Antisemitizm Avrupa'ya geri döndü
Trump'ın Kudüs'ü İsrail'in başkenti olarak tanıması Avrupa'nın pek çok kentinde tepkilere yol açtı. Göteborg'ta maskeli gençler bir sinagoga yanıcı maddeler fırlattı, Berlin'deki gösterilerde İsrail bayrakları yakıldı ve Yahudi düşmanı sloganlar atıldı. Avrupalı köşe yazarları İsrail eleştirisinin antisemitizmle karıştırılmasından endişeli.
Daha uyanık olmak gerek
Göteborgs-Posten'e göre siyasetçi ve gazetecilerin saflığı, konunun tehlikeli derecede hafife alınmasına neden oluyor:
“Antisemitizm, Malmö'deki [sosyaldemokrat eski belediye başkanı] Ilmar Reepalu'nun yaptığı gibi küçümsenmemeli. ... İsrail ile dünyanın başka kesimlerindeki Yahudilerin sözde bağlantıları hakkında siyasetçilerin ve medyanın ifadelerine azami dikkat göstermek gerek. Ayak sürümeye dayalı bir antisemitizm kabul edilemez. ... Adam Cwejman, kısa süre önce Göteborgs-Posten'deki köşesinde şöyle yazmıştı: 'Antisemitizmin yeniden canlandırılmasına yarayan ideolojik altyapı, Yahudilerle İsrail'i aynı çekmeceye koyan, bihaber İsveç medyası tarafından gönüllü olarak yürütülüyor.”

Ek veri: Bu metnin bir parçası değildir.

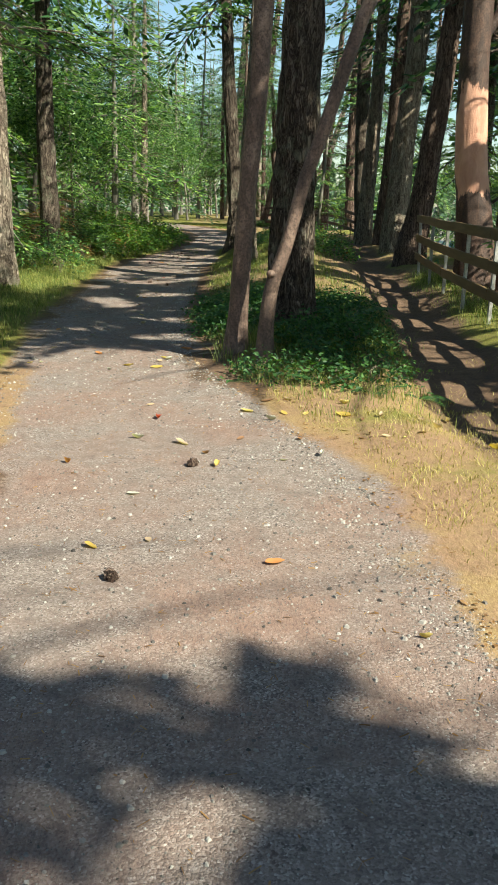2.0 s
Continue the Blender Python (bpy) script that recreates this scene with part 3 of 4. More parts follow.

İsrail eleştirisi kisvesi altında
İsrail eleştirisinin altında genellikle hep bir antisemitizm yatar, diyor Hürriyet Daily News ve bu sırada Türkiye'deki tabloyu da inceliyor:
“Filistin taraftarı siyasette antisemitizm konusunda kaygıları gündeme taşımak, her zaman zor olagelmiştir. Oysa Türkiye'de antisemitizm, uzunca bir süredir antisiyonizm kisvesi altında sürdürülüyor. Ne yazık ki Kudüs hakkındaki en son çatışmalar, Türkiye'de antisemitik ifadelerin yüksek sesle telaffuz edilmesinin yolunu iyice açtı. İsrail politikaları eleştirisinin genellikle altına antisemitizmi saklamak için suistimal edildiğini itiraf etmeliyiz -özellikle de Müslüman çoğunluğun yaşadığı ülkelerde. ... Bunun ötesinde antisemitizmin, Trump'ın kabul edilemez Kudüs kararına bir tepki verilmesi gerektiği bahanesiyle meşru hale getirilmesinden hepimiz kaygı duymalıyız.”
Oyalanma değil eylem zamanı
Der Stern dergisi siyasetin Avrupa'daki antisemitik gelişmelere verdiği tepkinin hafifliğinden şikayetçi:
“Antisemitik saldırılardan cinayete kadar uzanan bir olaylar ... uzunca bir süredir Avrupa'nın realitesine dönüşmüş durumda. ... Net bir duruş sergilemekte gecikmenin ve kararlı eylem göstermemenin hiçbir mazereti, gerekçesi, nedeni olamaz. Avrupa'yı kendine vatan yapmak isteyen herkese, burada antisemitizme yer olmaması bir yana, bu gibi olaylarla kıyasıya mücadele edileceği açıkça anlatılmalıdır. Bu olayları görecelendirdiğimizde, tereddüt ettiğimizde ve bu saldırıların siyasi olaylara verilen bir tepki olduğunu vurguladığımızda, Avrupa hakkındaki sorumluluğumuza, 1945'te verdiğimiz 'bir daha asla!' yeminimize ihanet etmiş oluruz.”
Anne sütüyle özümsenen yahudi düşmanlığı
Expressen köşe yazarlarından Naomi Abramowicz, yahudi düşmanlığının engellenebileceğine kuşkuyla yaklaşıyor:
“[Antisemitizmle mücadelede] Sergilenen çabalar genellikle, daha beşikte antisemitizmle yetiştirilen Ortadoğulu insanlara yönelik oluyor. Bu inisiyatiflerin temel fikri, insanları yeniden programlamanın mümkün olduğu görüşüne dayanıyor. ... İnsanlar yeni bilgilerle karşılaştıklarında görüşlerini değiştirecek kadar akılcı ve buna hazır mı gerçekten? Keşke bu kadar kolay olsa ama ben bu konuda şüpheliyim.”